WHAT THE EXERCISE ASKS
Find the lines below that contain the string "Blender". Copy each one.

TASK INPUTS
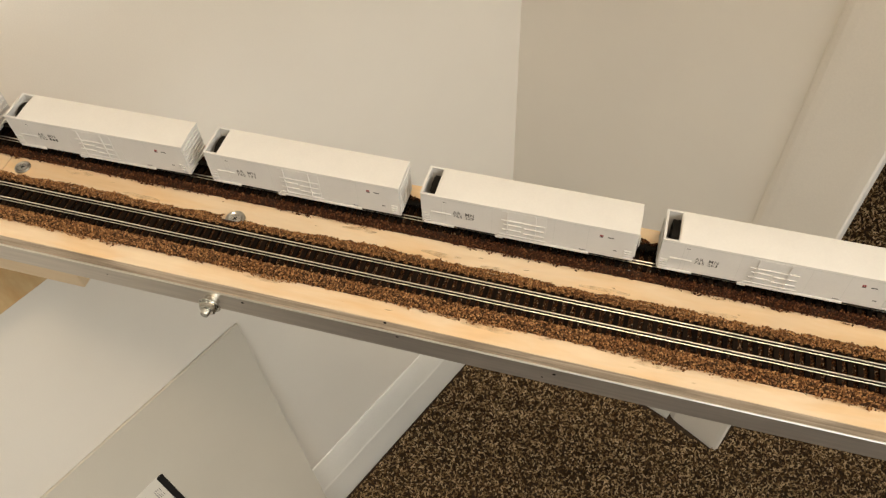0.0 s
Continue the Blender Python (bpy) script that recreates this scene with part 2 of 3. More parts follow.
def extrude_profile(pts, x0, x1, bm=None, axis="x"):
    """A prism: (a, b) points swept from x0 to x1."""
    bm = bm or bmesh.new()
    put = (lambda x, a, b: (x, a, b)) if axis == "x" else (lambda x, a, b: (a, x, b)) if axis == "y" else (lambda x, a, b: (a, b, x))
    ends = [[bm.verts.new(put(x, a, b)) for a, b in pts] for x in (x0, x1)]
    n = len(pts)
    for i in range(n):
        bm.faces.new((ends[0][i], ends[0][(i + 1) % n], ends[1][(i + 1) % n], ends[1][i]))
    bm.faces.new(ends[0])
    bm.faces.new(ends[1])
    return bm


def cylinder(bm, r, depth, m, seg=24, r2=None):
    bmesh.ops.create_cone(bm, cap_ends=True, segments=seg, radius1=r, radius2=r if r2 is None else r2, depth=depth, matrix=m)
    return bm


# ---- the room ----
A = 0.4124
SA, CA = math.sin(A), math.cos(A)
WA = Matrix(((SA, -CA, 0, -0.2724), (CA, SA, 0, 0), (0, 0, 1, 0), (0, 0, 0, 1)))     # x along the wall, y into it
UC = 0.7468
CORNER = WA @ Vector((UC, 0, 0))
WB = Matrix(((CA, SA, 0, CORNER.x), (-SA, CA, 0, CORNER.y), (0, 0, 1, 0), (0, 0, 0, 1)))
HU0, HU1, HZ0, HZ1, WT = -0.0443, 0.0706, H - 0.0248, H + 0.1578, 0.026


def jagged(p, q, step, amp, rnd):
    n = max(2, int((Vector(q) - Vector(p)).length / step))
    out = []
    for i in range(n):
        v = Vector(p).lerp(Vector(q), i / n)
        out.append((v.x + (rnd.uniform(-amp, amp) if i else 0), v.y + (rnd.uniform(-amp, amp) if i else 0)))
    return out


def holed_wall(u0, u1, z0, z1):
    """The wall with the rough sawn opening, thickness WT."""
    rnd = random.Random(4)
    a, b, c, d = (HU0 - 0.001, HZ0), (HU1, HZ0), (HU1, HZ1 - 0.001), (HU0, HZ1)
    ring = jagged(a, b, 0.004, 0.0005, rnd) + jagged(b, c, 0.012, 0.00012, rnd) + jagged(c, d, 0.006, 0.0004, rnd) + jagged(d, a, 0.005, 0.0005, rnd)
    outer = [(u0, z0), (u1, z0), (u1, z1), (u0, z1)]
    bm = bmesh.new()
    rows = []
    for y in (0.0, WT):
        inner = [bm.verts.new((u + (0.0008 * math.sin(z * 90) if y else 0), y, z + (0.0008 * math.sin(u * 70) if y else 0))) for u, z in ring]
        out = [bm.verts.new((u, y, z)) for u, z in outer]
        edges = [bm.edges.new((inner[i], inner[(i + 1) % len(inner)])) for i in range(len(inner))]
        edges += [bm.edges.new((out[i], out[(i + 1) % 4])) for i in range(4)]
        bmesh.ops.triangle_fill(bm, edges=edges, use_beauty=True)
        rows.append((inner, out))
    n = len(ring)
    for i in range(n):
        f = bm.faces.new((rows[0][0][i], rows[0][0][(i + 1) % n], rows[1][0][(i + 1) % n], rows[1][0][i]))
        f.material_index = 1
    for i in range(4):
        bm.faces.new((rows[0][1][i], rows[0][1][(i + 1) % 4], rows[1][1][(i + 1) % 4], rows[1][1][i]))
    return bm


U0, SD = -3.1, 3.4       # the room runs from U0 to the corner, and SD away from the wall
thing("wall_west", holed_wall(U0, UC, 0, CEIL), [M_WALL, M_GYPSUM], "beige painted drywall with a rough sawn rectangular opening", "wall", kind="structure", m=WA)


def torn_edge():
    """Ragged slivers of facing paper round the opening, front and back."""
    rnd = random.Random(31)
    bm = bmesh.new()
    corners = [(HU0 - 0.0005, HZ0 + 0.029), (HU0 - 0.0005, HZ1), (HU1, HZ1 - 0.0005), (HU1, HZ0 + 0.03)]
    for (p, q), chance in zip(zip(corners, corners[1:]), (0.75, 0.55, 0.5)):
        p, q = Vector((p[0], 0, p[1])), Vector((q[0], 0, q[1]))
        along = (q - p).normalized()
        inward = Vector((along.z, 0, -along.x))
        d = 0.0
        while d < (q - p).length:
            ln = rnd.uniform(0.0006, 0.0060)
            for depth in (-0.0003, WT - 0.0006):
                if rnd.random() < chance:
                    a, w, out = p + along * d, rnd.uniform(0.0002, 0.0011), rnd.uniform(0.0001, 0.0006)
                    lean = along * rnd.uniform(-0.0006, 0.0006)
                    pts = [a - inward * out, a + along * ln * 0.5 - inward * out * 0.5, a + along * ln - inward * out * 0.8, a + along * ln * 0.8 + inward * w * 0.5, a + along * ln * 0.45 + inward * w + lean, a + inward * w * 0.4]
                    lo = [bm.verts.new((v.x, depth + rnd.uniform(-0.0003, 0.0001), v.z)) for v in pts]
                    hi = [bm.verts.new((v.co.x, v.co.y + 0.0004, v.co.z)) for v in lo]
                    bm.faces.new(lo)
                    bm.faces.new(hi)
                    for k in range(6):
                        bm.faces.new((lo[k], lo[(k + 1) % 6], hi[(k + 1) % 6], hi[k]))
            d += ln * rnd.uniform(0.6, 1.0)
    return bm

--

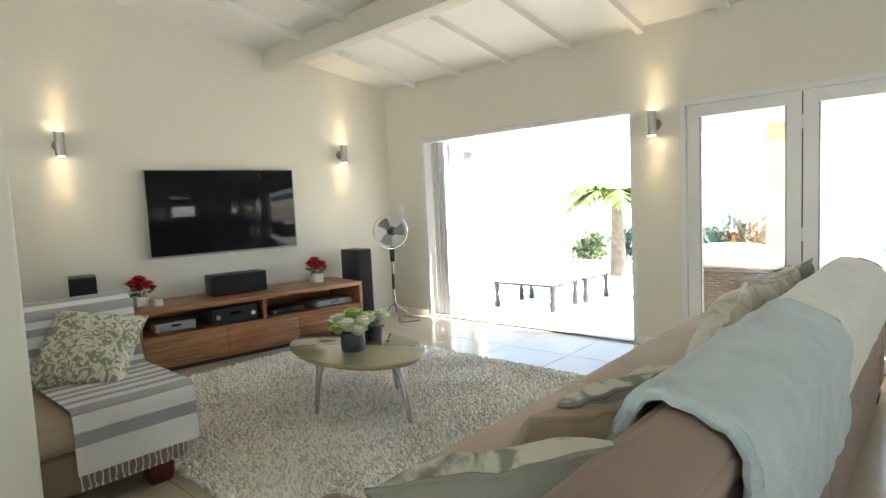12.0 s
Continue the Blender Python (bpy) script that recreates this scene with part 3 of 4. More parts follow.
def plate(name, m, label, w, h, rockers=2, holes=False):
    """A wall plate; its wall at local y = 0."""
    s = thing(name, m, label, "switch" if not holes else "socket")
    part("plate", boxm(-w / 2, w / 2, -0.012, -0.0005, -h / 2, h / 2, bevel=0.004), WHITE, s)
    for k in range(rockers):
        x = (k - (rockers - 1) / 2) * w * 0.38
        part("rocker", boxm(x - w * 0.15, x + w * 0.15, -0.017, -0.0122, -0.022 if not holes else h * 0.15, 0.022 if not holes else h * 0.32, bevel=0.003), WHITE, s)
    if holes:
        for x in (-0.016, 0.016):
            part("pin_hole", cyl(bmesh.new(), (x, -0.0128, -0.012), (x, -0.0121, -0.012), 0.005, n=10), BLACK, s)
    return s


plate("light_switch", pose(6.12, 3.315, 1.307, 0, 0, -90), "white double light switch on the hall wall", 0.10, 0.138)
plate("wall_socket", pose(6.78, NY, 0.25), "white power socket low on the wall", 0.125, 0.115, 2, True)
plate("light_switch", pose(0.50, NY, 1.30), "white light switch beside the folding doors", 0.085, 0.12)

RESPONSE
Continue the Blender Python (bpy) script that recreates this scene with part 2 of 3. More parts follow.
Continue the Blender Python (bpy) script that recreates this scene with part 3 of 4. More parts follow.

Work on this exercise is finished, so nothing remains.